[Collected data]
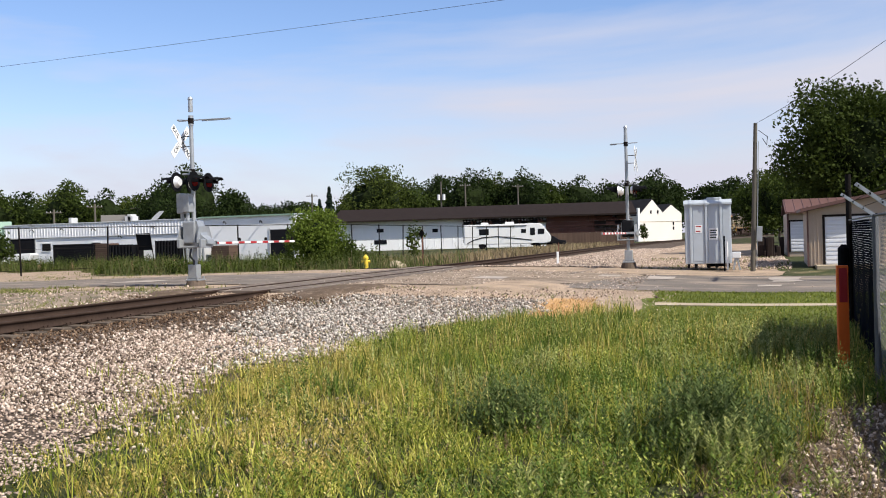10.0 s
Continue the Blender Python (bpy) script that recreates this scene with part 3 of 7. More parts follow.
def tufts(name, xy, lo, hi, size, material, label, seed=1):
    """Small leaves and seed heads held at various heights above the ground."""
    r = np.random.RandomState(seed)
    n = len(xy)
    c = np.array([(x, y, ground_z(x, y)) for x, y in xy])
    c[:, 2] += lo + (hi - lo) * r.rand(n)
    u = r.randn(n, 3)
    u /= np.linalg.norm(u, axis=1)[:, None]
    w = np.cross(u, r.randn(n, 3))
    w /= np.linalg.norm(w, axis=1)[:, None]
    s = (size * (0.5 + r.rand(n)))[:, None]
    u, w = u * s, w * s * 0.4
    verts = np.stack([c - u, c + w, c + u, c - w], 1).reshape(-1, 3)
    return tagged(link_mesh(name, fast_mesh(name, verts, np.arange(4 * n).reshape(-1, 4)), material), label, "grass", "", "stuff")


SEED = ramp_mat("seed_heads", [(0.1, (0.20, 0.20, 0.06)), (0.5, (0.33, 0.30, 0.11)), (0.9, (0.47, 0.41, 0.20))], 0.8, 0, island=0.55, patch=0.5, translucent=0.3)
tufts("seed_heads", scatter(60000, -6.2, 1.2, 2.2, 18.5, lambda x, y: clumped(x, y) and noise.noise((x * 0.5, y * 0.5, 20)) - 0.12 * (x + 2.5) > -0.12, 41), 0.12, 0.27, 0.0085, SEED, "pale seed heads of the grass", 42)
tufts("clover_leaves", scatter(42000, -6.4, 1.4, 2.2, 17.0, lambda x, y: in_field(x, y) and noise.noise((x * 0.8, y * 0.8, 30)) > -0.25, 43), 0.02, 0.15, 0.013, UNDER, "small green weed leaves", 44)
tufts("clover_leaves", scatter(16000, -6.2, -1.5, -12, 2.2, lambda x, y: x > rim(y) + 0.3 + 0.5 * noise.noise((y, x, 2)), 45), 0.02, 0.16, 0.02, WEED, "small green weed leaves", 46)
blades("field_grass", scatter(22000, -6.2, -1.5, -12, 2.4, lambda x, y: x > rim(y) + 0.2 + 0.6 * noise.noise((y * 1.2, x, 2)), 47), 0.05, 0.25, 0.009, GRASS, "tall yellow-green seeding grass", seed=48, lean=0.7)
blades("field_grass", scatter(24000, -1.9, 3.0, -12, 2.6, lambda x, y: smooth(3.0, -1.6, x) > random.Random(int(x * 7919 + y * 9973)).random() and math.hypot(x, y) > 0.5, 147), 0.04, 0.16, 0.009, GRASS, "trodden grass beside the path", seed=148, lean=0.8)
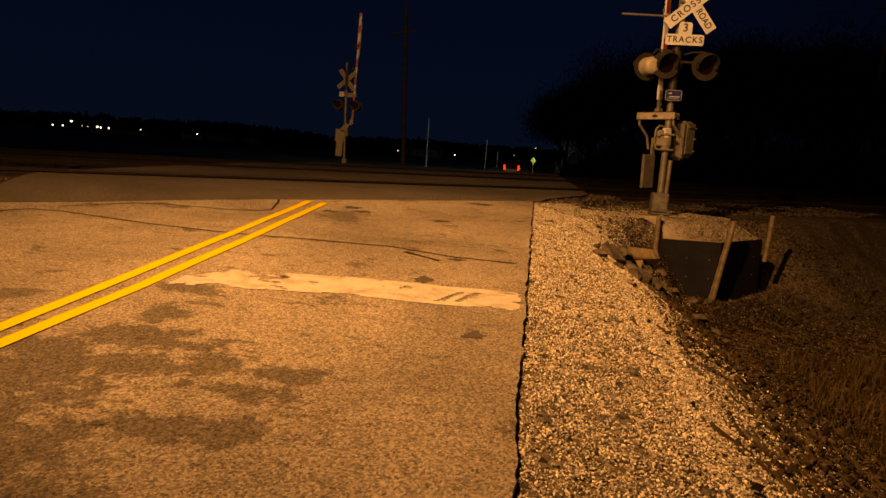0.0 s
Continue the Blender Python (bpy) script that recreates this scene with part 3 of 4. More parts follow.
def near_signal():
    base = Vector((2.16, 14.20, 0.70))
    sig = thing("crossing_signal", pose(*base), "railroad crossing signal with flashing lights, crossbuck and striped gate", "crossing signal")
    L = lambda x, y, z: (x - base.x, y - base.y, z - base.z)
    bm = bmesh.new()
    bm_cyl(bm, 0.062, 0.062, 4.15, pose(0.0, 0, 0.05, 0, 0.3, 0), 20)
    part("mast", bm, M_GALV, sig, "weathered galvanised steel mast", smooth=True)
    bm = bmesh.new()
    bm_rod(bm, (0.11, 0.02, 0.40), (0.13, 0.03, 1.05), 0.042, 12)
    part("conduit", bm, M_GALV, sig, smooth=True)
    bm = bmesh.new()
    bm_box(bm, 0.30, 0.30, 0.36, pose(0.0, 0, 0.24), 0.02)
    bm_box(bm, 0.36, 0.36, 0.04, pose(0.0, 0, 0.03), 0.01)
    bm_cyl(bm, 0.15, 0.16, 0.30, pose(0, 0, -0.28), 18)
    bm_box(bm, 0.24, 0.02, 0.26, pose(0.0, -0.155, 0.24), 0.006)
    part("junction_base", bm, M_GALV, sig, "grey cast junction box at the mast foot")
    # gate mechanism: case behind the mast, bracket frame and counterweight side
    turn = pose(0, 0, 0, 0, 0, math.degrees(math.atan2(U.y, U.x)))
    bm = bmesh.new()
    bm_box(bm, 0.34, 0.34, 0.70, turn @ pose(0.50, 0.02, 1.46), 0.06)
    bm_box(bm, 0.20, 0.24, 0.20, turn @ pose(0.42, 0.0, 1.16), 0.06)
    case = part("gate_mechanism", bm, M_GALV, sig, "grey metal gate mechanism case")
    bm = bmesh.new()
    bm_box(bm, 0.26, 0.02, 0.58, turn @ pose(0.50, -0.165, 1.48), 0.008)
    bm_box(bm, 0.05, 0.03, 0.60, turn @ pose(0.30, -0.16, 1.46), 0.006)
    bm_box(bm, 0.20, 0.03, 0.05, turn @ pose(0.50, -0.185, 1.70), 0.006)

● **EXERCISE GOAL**
The line with "7. More parts follow." marks the start and the line with "return tagged(link_mesh(name, fast_mesh(name, verts, np.arange(4" marks the end; transcribe every line in that stretch, unchanged.

● **ANSWER TO THE TASK**
Continue the Blender Python (bpy) script that recreates this scene with part 3 of 7. More parts follow.
def tufts(name, xy, lo, hi, size, material, label, seed=1):
    """Small leaves and seed heads held at various heights above the ground."""
    r = np.random.RandomState(seed)
    n = len(xy)
    c = np.array([(x, y, ground_z(x, y)) for x, y in xy])
    c[:, 2] += lo + (hi - lo) * r.rand(n)
    u = r.randn(n, 3)
    u /= np.linalg.norm(u, axis=1)[:, None]
    w = np.cross(u, r.randn(n, 3))
    w /= np.linalg.norm(w, axis=1)[:, None]
    s = (size * (0.5 + r.rand(n)))[:, None]
    u, w = u * s, w * s * 0.4
    verts = np.stack([c - u, c + w, c + u, c - w], 1).reshape(-1, 3)
    return tagged(link_mesh(name, fast_mesh(name, verts, np.arange(4 * n).reshape(-1, 4)), material), label, "grass", "", "stuff")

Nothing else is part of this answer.